«Здесь обедал и ужинал Ван Гог, а вы?» – спрашивало рукописное объявление в окошке арльского ресторана, и эта приманка для туристов чудилась достоверным присутствием Ван Гога. А он и в самом деле был здесь: в злобных звездах, висевших, чудилось, ниже фонарей, в черных, вонзавшихся в ночное небо кипарисах, в адской желтизне ламп, освещавших пустое кафе – «место, где можно погибнуть, сойти с ума или совершить преступление». Мимо кафе проносились на трескучих велосипедах с моторчиками прекрасные арлезианки, и длинные шелковистые их волосы чудом не попадали в колеса. А утром удалось уговорить мсье Феликса сделать небольшой крюк, чтобы увидеть тот мост, который столько раз писал Ван Гог. Мост, высушенный и обесцвеченный солнцем, оказался унылым, скучным, только кисть и воспаленный гений мастера превратили его в тревожное и великолепное чудо.
Совершенно особенное ощущение – не приезд в Париж, а возвращение в него. Опять Лионский вокзал, но уже нет ошеломляющих впечатлений, мелочи знакомы, взгляд – шире, радость – больше. Впервые я приехал в «знакомый» Париж.
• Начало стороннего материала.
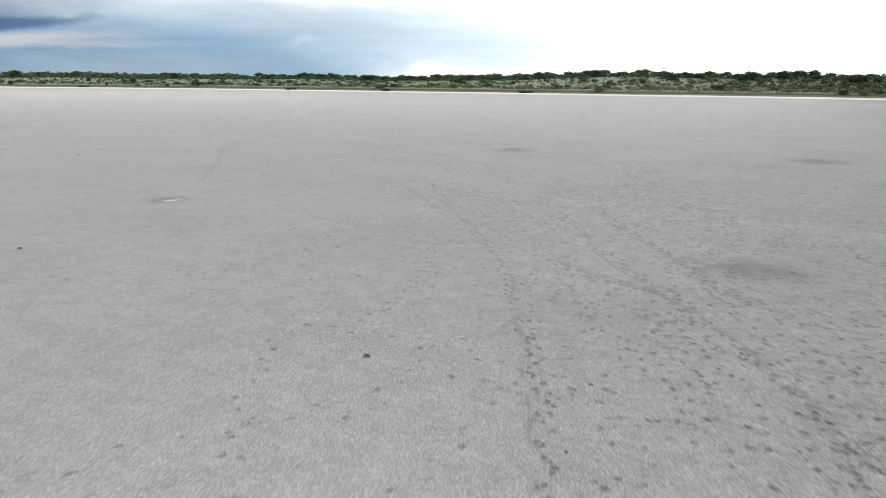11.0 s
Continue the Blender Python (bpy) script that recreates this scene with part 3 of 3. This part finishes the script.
trail((-39.6, 91.7), (-33.4, 83.4), (-30.6, 79.9), (-27.0, 73.4), (-25.0, 69.5), (-22.5, 62.0))
trail((-31.2, 87.6), (-27.9, 81.6), (-24.2, 76.8), (-21.5, 72.1), (-17.0, 64.0), gap=0.18)
trail((-139.6, 140.5), (-103.5, 129.5), (-86.3, 122.1), (-73.3, 114.0), (-59.1, 108.5), gap=0.18)
trail((-75.2, 116.1), (-83.7, 128.1), (-90.9, 140.2))
trail((-62.5, 101.1), (-68.0, 106.7))
trail((-96.8, 103.8), (-107.7, 109.0))
trail((-106.6, 133.6), (-88.0, 131.2), (-77.2, 132.3), (-60.0, 131.0), gap=0.18)
trail((-70.4, 120.4), (-61.8, 118.2), (-50.0, 118.0))
trail((-58.9, 116.5), (-53.7, 110.6), (-44.0, 104.0), gap=0.18)
trail((-27.1, 30.4), (-24.8, 26.0), (-21.6, 19.8), (-19.6, 15.6), (-17.5, 11.5))
trail((-30.0, 22.5), (-25.9, 19.1), (-22.1, 16.2), (-19.0, 13.9), (-16.7, 12.5), (-14.7, 11.5))
trail((-21.3, 34.6), (-17.1, 31.9), (-14.7, 31.3), (-12.4, 30.4), (-10.5, 29.0), (-9.0, 27.0), (-7.7, 25.5))
trail((-26.4, 37.8), (-20.7, 34.2), (-17.0, 29.9), (-14.6, 27.0), (-12.8, 25.2), (-11.0, 23.2), (-9.2, 21.1), (-7.6, 19.0), (-6.8, 16.7), (-6.2, 15.3))
trail((-13.6, 49.8), (-10.3, 44.2), (-9.2, 39.5), (-8.6, 35.7), (-7.9, 31.6))
trail((-13.3, 36.0), (-10.8, 37.8), (-8.8, 38.7), (-6.8, 36.0), (-5.2, 34.7), (-3.9, 33.9), (-1.5, 34.3), (-0.3, 35.4), (2.7, 42.6), (4.9, 49.0))
trail((-1.5, 34.3), (-3.0, 29.9), (-3.8, 26.9), (-4.4, 23.9), (-4.8, 21.9), (-5.6, 17.5))
trail((-0.2, 28.9), (-0.2, 26.3), (-0.2, 24.1), (0.1, 21.9), (1.0, 17.0))
trail((2.0, 29.3), (2.2, 27.3), (2.4, 25.6), (3.2, 24.0), (5.0, 20.5))
trail((-20.8, 31.2), (-18.0, 25.0), (-15.8, 19.9), (-14.0, 14.5))
trail((-7.9, 33.6), (-6.9, 32.7), (-5.6, 27.2), (-4.4, 25.0), (-3.5, 22.1), (-3.2, 18.5))
trail((-3.9, 21.2), (-3.4, 19.8), (-2.8, 18.2), (-2.5, 16.0), (-2.3, 12.0))
trail((-12.3, -11.0), (-12.0, -8.6), (-11.8, -7.6), (-11.7, -6.5), (-11.4, -4.9), (-11.2, -4.2), (-10.6, 0.5))
trail((-26.5, 18.7), (-21.2, 14.4), (-17.6, 12.1), (-15.3, 11.3), (-11.0, 10.5))
trail((-7.5, 20.3), (-5.6, 9.7), (-4.5, 3.2), (-4.0, -2.1), (-3.7, -5.6), (-3.6, -12.0))
trail((-27.4, 56.0), (-24.2, 55.0), (-22.4, 53.2), (-20.1, 50.2), (-18.5, 48.5), (-17.8, 47.4), (-17.0, 46.0))
trail((-9.5, 51.5), (-9.3, 49.1), (-9.3, 46.8), (-9.4, 44.3))
trail((-20.2, 62.7), (-17.6, 58.6), (-15.6, 53.9), (-14.7, 51.2), (-13.6, 49.4), (-11.9, 45.5))
trail((-30.7, 90.6), (-29.4, 87.5), (-27.7, 84.9), (-26.0, 82.3), (-22.4, 77.0))
trail((-29.6, 80.3), (-27.0, 78.7), (-25.2, 78.0), (-24.2, 76.3))
trail((-41.5, 68.5), (-37.3, 67.4), (-35.5, 66.7), (-33.7, 65.9), (-30.5, 62.0))
trail((-67.0, 104.6), (-60.4, 97.3), (-56.5, 93.4), (-53.4, 89.7), (-49.9, 86.0), (-48.6, 84.3))
trail((-41.5, 91.2), (-38.8, 88.8), (-37.4, 87.3), (-35.4, 85.4))
trail((-38.6, 91.3), (-36.4, 90.1), (-34.4, 89.3), (-32.8, 89.3), (-29.0, 88.4))
trail((-83.3, 174.5), (-73.2, 160.4), (-65.5, 151.9), (-55.0, 139.0))
trail((-45.8, 101.7), (-43.9, 99.9), (-42.8, 98.7), (-41.0, 96.2))
trail((-79.3, 87.2), (-83.8, 90.2), (-85.5, 92.8), (-89.0, 96.6), (-93.9, 99.9), (-97.6, 103.6), (-113.3, 110.5), (-133.4, 121.4))
trail((-110.7, 131.8), (-95.3, 126.4), (-91.4, 127.9), (-85.1, 126.5), (-78.3, 128.2), (-74.6, 129.5), (-63.9, 128.7), (-48.0, 131.0))


def loose_prints():
    """Prints strewn all about, thicker over the darker ground to the east."""
    rng = np.random.default_rng(9)
    places = []
    while len(places) < 40000:
        # one beast's steps somewhere in a broad strip along the herd's way over the pan, thickest at its two ends
        along, side = rng.uniform(-28, 125), rng.normal(7, 20)
        end = rng.random()
        if end < 0.35:
            along = rng.uniform(-28, 42)
        elif end > 0.75:
            along, side = rng.uniform(58, 122), rng.normal(13, 9)
        x, y = -1.0 - 0.27 * along - 0.5 * max(0.0, along - 60) + side, along
        eastward = min(1.0, max(0.0, (x - 0.30 * y + 40) / 45))
        if end <= 0.75 and rng.random() > 0.36 + 0.64 * eastward:
            continue
        way = rng.uniform(0, 6.28)
        for i in range(int(rng.integers(8, 46))):
            way += rng.normal(0, 0.10)
            x, y = x + math.cos(way) * 0.5, y + math.sin(way) * 0.5
            off = 0.11 if i % 2 else -0.11
            if rng.random() < 0.85:
                places.append((x - math.sin(way) * off + rng.normal(0, 0.05), y + math.cos(way) * off + rng.normal(0, 0.05), way + rng.uniform(-0.3, 0.3)))
    hoofprints("scattered_hoofprints", places, "scattered dark hoofprints pressed into the crust", 10, 0.35)


loose_prints()


def salt_lick(x, y):
    """A trodden hollow: dug-up dark mud in clods, thickest in a ring, with white salt showing to one side of the middle."""
    rng = np.random.default_rng(77)
    v, f = [], []
    for i in range(420):
        t, d = rng.uniform(0, 6.28), abs(rng.normal(0.42, 0.26))
        if math.hypot(math.cos(t) * d - 0.16, math.sin(t) * d + 0.26) < 0.2:
            continue
        clod(rng, v, f, math.cos(t) * d, math.sin(t) * d, 0.014, rng.uniform(0.012, 0.034))
    base = new("salt_lick")
    base.matrix_basis = pose(x, y, 0, 0, 0, 50)
    tagged(link_mesh("mud_clods", v, f, PATCH, base), "dark dug-up clods of mud", kind="stuff")
    tagged(base, "dark trodden salt lick with a white salty middle", "salt lick")
    for k in range(16):
        px, py = 0.16 + rng.normal(0, 0.17), -0.26 + rng.normal(0, 0.11)
        size, n = rng.uniform(0.03, 0.13), 11
        v = [(px, py, 0.022)]
        for i in range(n):
            t = 2 * math.pi * i / n
            g = size * (1 + rng.uniform(-0.45, 0.45))
            v.append((px + math.cos(t) * g, py + math.sin(t) * g * 0.8, 0.006))
        link_mesh("salt_crust", v, [(0, 1 + i, 1 + (i + 1) % n) for i in range(n)], SALT, base)


def clod(rng, v, f, x, y, z, r):
    n = len(v)
    for p in ((1, 0, 0), (0, 1, 0), (-1, 0, 0), (0, -1, 0), (0, 0, 0.9)):
        j = rng.uniform(0.7, 1.3)
        v.append((x + p[0] * r * j, y + p[1] * r * j, z + p[2] * r * j - (0.02 if p[2] == 0 else 0)))
    f += [(n, n + 1, n + 4), (n + 1, n + 2, n + 4), (n + 2, n + 3, n + 4), (n + 3, n, n + 4)]


salt_lick(-47.3, 81.7)

def dung(x, y, size, seed):
    """A small heap of dark droppings."""
    rng = np.random.default_rng(seed)
    v, f = [], []
    for i in range(26):
        t, d = rng.uniform(0, 6.28), size * 0.55 * rng.random() ** 0.7
        r = size * rng.uniform(0.10, 0.2)
        h = max(0.0, 0.2 * size * (1 - d / (size * 0.6)))
        n = len(v)
        for p in ((1, 0, 0), (0, 1, 0), (-1, 0, 0), (0, -1, 0), (0, 0, 1), (0, 0, -1)):
            v.append((math.cos(t) * d + p[0] * r, math.sin(t) * d + p[1] * r, h + r * 0.7 + p[2] * r * 0.8))
        for a, b in ((0, 1), (1, 2), (2, 3), (3, 0)):
            f += [(n + a, n + b, n + 4), (n + b, n + a, n + 5)]
    ob = link_mesh("dung_heap", v, f, DUNG, None, True)
    ob.matrix_basis = pose(x, y, 0, 0, 0, rng.uniform(0, 360))
    tagged(ob, "small dark heap of dry dung on the crust", "dung", "dung heaps on the pan")


for k, (x, y, size) in enumerate(((-22.86, 47.75, 0.17), (-19.95, 44.53, 0.09), (-29.28, 71.03, 0.14), (-2.29, 22.4, 0.2), (-39.75, 91.85, 0.13), (-49.1, 100.15, 0.16), (-68.0, 91.6, 0.16), (-43.5, 72.9, 0.14), (-25.2, 71.9, 0.08), (-48.4, 100.4, 0.07), (-24.8, 69.5, 0.06))):
    dung(x, y, size, 200 + k)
Вечер перед отлетом мы провели на Монмартре, в кабачке «А ля бон франкет (À la bonne franquette)» с типично туристической программой, с блестящим аниматором, весело и тупо. Я еще не понимал, что у французов animateur – серьезный артист, и несколько растерялся, когда подаренные мной сигареты «Тройка» он принял весьма холодно. И был еще наивно-восторженный разговор с таким же подвыпившим американцем о том, как хорошо, что мы встречаемся «в парижском ресторане, а не на полях сражений». Такие диалоги, прямо из газет, случаясь в реальности, производили впечатление.
С дурной от вина и волнения головой я смотрел вниз, где вздрагивал теплыми огнями Париж. Думал о завтрашнем Ту-104, что того, что я видел, у меня никто и никогда отнять уже не сможет. Последним парижским впечатлением остался снова аэропорт – экзотически прекрасные смуглые стюардессы испанской компании «Hiberia» в винного цвета униформе и поиски того места, которое французы поэтически именуют «petit coin». Несколько раз я проходил мимо, не допуская мысли о том, что оно находится за дверью, откуда не воняло, а пахло приличной парфюмерией.
На коленях у сидевшей рядом со мной в самолете немолодой и болтливой парижанки лежала невиданно огромная палитра с гримом. Всю дорогу – три часа – она рисовала себе лицо, не обращая внимания на воздушные ямы…
Мы приземлились ясным днем. Странными были серые, бесцветные дома под крылом. И кумачовые лозунги вдоль шоссе.
В Шереметьево у двоих художников таможенник отобрал каталоги выставок, где были показаны их картины: какие-то из репродукций с работ французов показались ему непристойными.
Наша и та жизнь не пересеклись. Нельзя после тридцати лет неволи достигать мечты за три часа на ревущем и проваливающемся самолете. Зато и семь лет до той, другой поездки не были отягчены ничем: ни боли, ни душевных туманов во мне не осталось.